Write out, word for word, every line from the first one through the line that holds "made[o].matrix_parent_inverse = o.matrix_parent_inverse", and nothing else; skip the pictures.

>> begin Dataset content

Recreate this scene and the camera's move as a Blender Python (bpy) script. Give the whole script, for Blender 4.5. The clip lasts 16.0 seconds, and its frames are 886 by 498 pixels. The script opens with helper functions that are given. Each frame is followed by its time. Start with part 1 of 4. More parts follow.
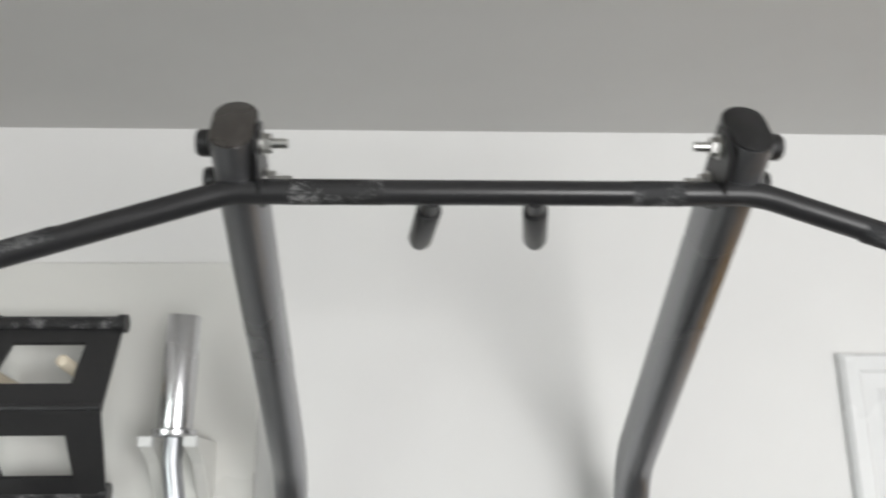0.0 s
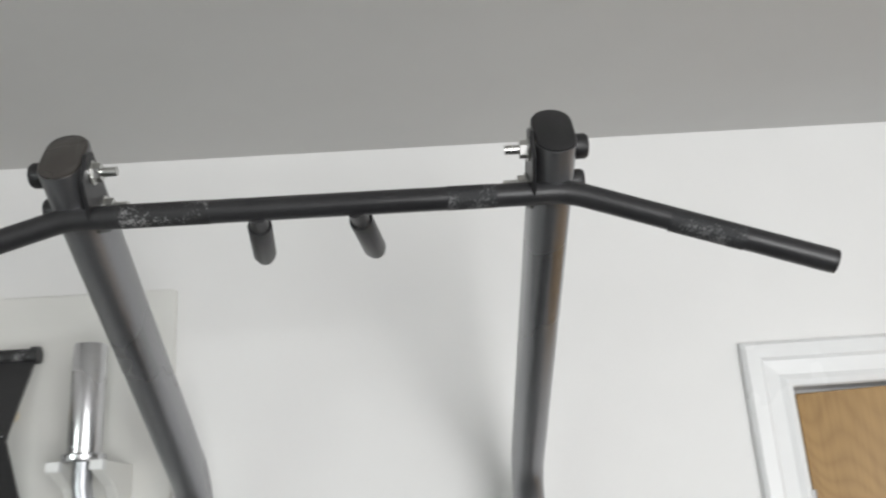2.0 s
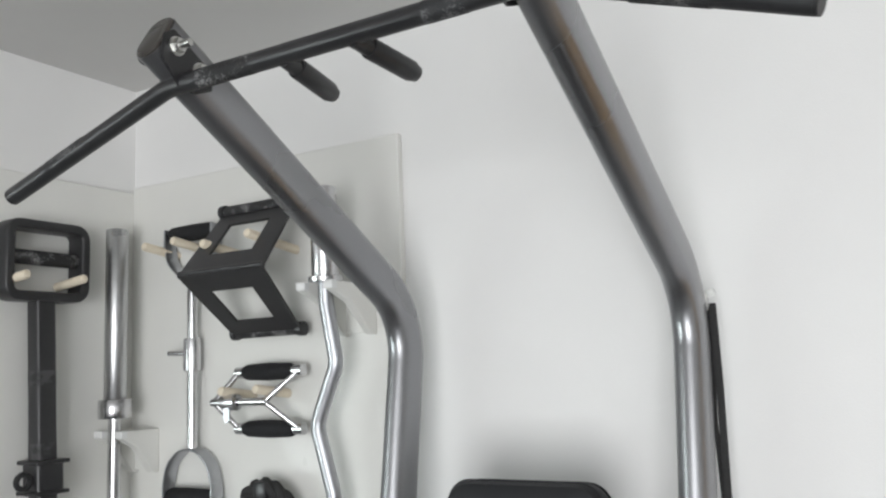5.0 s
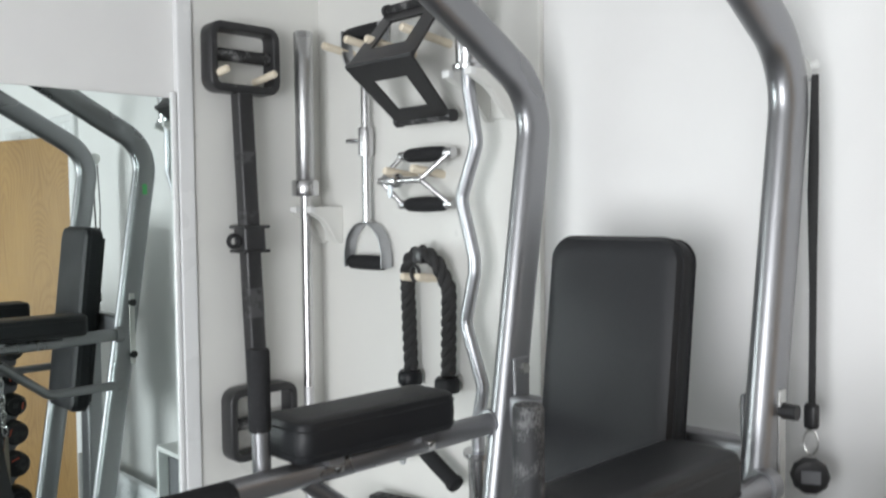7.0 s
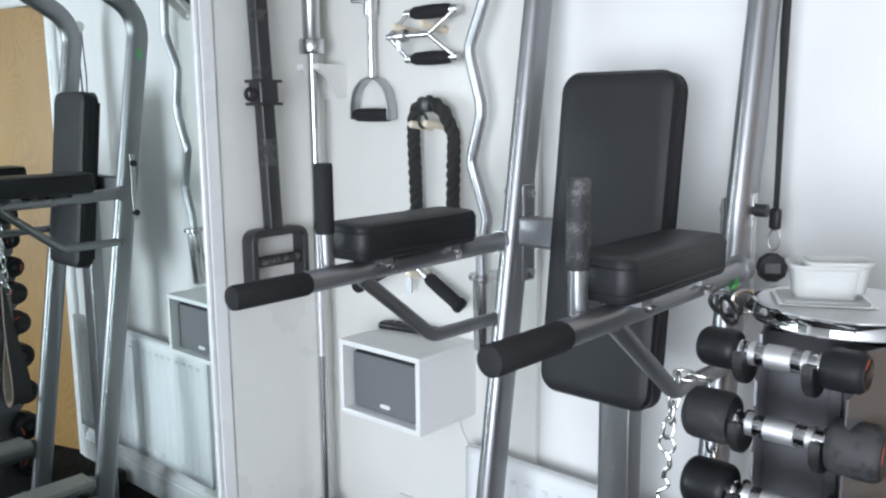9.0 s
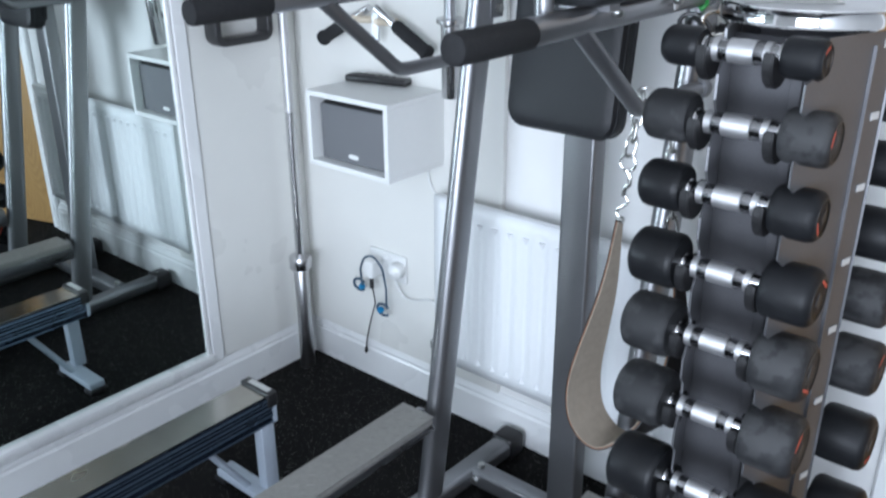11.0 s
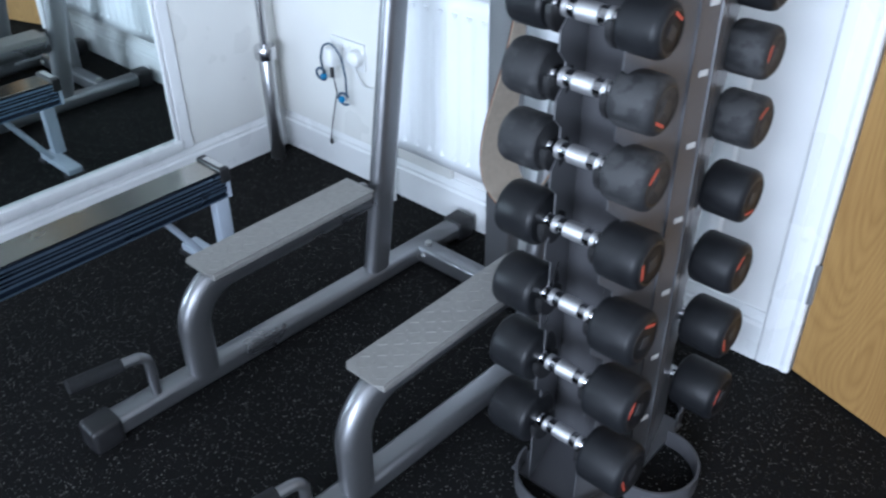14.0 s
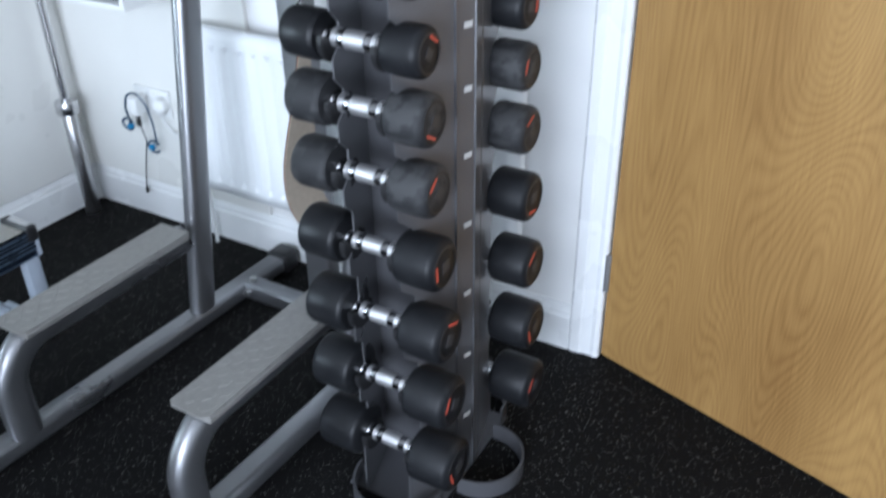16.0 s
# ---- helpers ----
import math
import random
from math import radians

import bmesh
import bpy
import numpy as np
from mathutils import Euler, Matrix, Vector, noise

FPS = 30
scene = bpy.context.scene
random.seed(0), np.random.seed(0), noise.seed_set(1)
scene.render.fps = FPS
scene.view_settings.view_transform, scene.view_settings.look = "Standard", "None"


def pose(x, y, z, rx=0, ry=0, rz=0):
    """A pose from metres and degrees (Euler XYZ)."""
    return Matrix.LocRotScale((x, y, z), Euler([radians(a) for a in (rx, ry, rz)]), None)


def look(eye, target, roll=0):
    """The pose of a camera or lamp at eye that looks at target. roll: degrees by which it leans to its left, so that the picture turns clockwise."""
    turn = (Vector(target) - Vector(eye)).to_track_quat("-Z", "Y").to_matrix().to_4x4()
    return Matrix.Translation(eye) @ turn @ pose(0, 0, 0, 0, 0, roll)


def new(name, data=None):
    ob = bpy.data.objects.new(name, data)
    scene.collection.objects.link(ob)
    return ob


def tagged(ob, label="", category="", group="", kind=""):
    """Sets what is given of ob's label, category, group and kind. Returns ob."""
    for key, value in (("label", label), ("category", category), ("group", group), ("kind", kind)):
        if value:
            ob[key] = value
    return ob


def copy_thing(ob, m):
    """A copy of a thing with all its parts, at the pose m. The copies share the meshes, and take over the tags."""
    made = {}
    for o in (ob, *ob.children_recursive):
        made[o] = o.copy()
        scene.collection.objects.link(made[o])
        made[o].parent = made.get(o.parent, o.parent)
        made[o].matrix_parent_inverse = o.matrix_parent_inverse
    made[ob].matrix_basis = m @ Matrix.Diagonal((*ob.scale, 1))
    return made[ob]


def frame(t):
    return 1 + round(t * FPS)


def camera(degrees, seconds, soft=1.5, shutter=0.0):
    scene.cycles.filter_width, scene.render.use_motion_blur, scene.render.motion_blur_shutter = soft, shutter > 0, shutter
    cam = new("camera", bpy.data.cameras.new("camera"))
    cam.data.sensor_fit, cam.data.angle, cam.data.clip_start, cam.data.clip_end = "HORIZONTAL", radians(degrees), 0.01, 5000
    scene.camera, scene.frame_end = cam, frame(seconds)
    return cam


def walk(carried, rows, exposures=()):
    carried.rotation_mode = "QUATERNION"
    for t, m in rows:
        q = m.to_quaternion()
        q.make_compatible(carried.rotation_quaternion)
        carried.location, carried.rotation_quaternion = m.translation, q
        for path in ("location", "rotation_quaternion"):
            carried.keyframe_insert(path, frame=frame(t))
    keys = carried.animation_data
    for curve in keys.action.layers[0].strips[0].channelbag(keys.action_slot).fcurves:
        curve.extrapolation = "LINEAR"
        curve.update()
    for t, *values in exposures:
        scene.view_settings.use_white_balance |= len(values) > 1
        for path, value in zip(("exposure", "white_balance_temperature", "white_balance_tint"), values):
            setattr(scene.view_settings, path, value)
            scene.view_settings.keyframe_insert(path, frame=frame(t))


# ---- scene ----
cam = camera(55.0, 16.0, soft=2.2, shutter=0.4)
PATH = [
    (0, (0.253, 0.261, 1.886), (0.344, 2.184, 2.426), -0.6),
    (0.2, (0.289, 0.253, 1.88), (0.456, 2.177, 2.401), -2.5),
    (0.5, (0.283, 0.247, 1.874), (0.654, 2.15, 2.365), -4.6),
    (0.7, (0.29, 0.248, 1.861), (0.753, 2.141, 2.31), -3.3),
    (0.9, (0.319, 0.256, 1.861), (0.865, 2.128, 2.307), -3.3),
    (1, (0.322, 0.251, 1.857), (0.861, 2.114, 2.344), -4.0),
    (1.2, (0.345, 0.253, 1.87), (0.72, 2.129, 2.452), -3.9),
    (1.4, (0.387, 0.245, 1.863), (0.535, 2.146, 2.467), -2.6),
    (1.5, (0.401, 0.232, 1.857), (0.496, 2.141, 2.447), -2.3),
    (1.7, (0.423, 0.235, 1.862), (0.58, 2.142, 2.444), -3.1),
    (2, (0.437, 0.218, 1.855), (0.501, 2.128, 2.442), -3.9),
    (2.5, (0.602, 0.242, 1.848), (0.239, 2.119, 2.438), 0.8),
    (3, (0.674, 0.286, 1.842), (0.113, 2.126, 2.389), -0.1),
    (3.5, (0.648, 0.339, 1.836), (0.118, 2.197, 2.356), -1.0),
    (4, (0.699, 0.323, 1.824), (0.082, 2.173, 2.27), -2.4),
    (4.2, (0.746, 0.321, 1.812), (-0.002, 2.132, 2.216), -2.1),
    (6.3, (1.069, 0.302, 1.727), (-0.179, 1.861, 1.832), -2.3),
    (6.5, (1.087, 0.326, 1.704), (-0.273, 1.792, 1.749), -0.9),
    (7, (1.143, 0.297, 1.677), (-0.299, 1.679, 1.585), -0.6),
    (7.5, (1.166, 0.155, 1.623), (-0.2, 1.603, 1.427), -1.5),
    (8, (1.158, 0.053, 1.584), (-0.143, 1.543, 1.289), -1.0),
    (8.2, (1.163, 0.037, 1.58), (-0.154, 1.512, 1.278), -0.9),
    (10.3, (1.219, -0.017, 1.507), (-0.016, 1.449, 0.938), -0.2),
    (10.5, (1.22, -0.015, 1.486), (0.005, 1.437, 0.843), -0.2),
    (11, (1.223, -0.023, 1.447), (0.04, 1.389, 0.668), -0.2),
    (11.5, (1.234, -0.037, 1.408), (0.081, 1.334, 0.518), 0.2),
    (12, (1.247, -0.047, 1.368), (0.132, 1.27, 0.356), 0.5),
    (12.5, (1.269, -0.055, 1.347), (0.166, 1.217, 0.268), 1.1),
    (13, (1.321, -0.044, 1.343), (0.152, 1.148, 0.242), 0.0),
    (13.5, (1.41, -0.009, 1.338), (0.252, 1.162, 0.203), 0.5),
    (14, (1.472, 0.026, 1.351), (0.351, 1.252, 0.237), -0.6),
    (14.5, (1.516, 0.05, 1.347), (0.479, 1.343, 0.227), 0.0),
    (15, (1.558, 0.062, 1.34), (0.577, 1.378, 0.197), -0.4),
    (15.5, (1.584, 0.055, 1.335), (0.658, 1.384, 0.162), -1.4),
    (16, (1.592, 0.002, 1.367), (0.723, 1.47, 0.322), -0.8),
]
walk(cam, [(t, look(eye, target, roll)) for t, eye, target, roll in PATH],
     [(0.0, -0.15, 6420, 10), (0.8, -0.15, 6420, 10), (1.2, -0.3, 6400, 10), (1.6, -0.2, 6380, 10), (4.0, -0.2, 6280, 10), (6.5, 0.0, 6230, 10), (8.2, 0.16, 5970, 10), (10.5, 0.22, 5480, 10), (12.0, 0.24, 5270, 10), (13.0, 0.50, 5050, 10), (13.5, 0.53, 5090, 10), (14.5, 0.36, 5160, 10), (15.5, 0.32, 5120, 10), (16.0, 0.38, 5340, 10)])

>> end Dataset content

> _The output_:
Recreate this scene and the camera's move as a Blender Python (bpy) script. Give the whole script, for Blender 4.5. The clip lasts 16.0 seconds, and its frames are 886 by 498 pixels. The script opens with helper functions that are given. Each frame is followed by its time. Start with part 1 of 4. More parts follow.
0.0 s
2.0 s
5.0 s
7.0 s
9.0 s
11.0 s
14.0 s
16.0 s
# ---- helpers ----
import math
import random
from math import radians

import bmesh
import bpy
import numpy as np
from mathutils import Euler, Matrix, Vector, noise

FPS = 30
scene = bpy.context.scene
random.seed(0), np.random.seed(0), noise.seed_set(1)
scene.render.fps = FPS
scene.view_settings.view_transform, scene.view_settings.look = "Standard", "None"


def pose(x, y, z, rx=0, ry=0, rz=0):
    """A pose from metres and degrees (Euler XYZ)."""
    return Matrix.LocRotScale((x, y, z), Euler([radians(a) for a in (rx, ry, rz)]), None)


def look(eye, target, roll=0):
    """The pose of a camera or lamp at eye that looks at target. roll: degrees by which it leans to its left, so that the picture turns clockwise."""
    turn = (Vector(target) - Vector(eye)).to_track_quat("-Z", "Y").to_matrix().to_4x4()
    return Matrix.Translation(eye) @ turn @ pose(0, 0, 0, 0, 0, roll)


def new(name, data=None):
    ob = bpy.data.objects.new(name, data)
    scene.collection.objects.link(ob)
    return ob


def tagged(ob, label="", category="", group="", kind=""):
    """Sets what is given of ob's label, category, group and kind. Returns ob."""
    for key, value in (("label", label), ("category", category), ("group", group), ("kind", kind)):
        if value:
            ob[key] = value
    return ob


def copy_thing(ob, m):
    """A copy of a thing with all its parts, at the pose m. The copies share the meshes, and take over the tags."""
    made = {}
    for o in (ob, *ob.children_recursive):
        made[o] = o.copy()
        scene.collection.objects.link(made[o])
        made[o].parent = made.get(o.parent, o.parent)
        made[o].matrix_parent_inverse = o.matrix_parent_inverse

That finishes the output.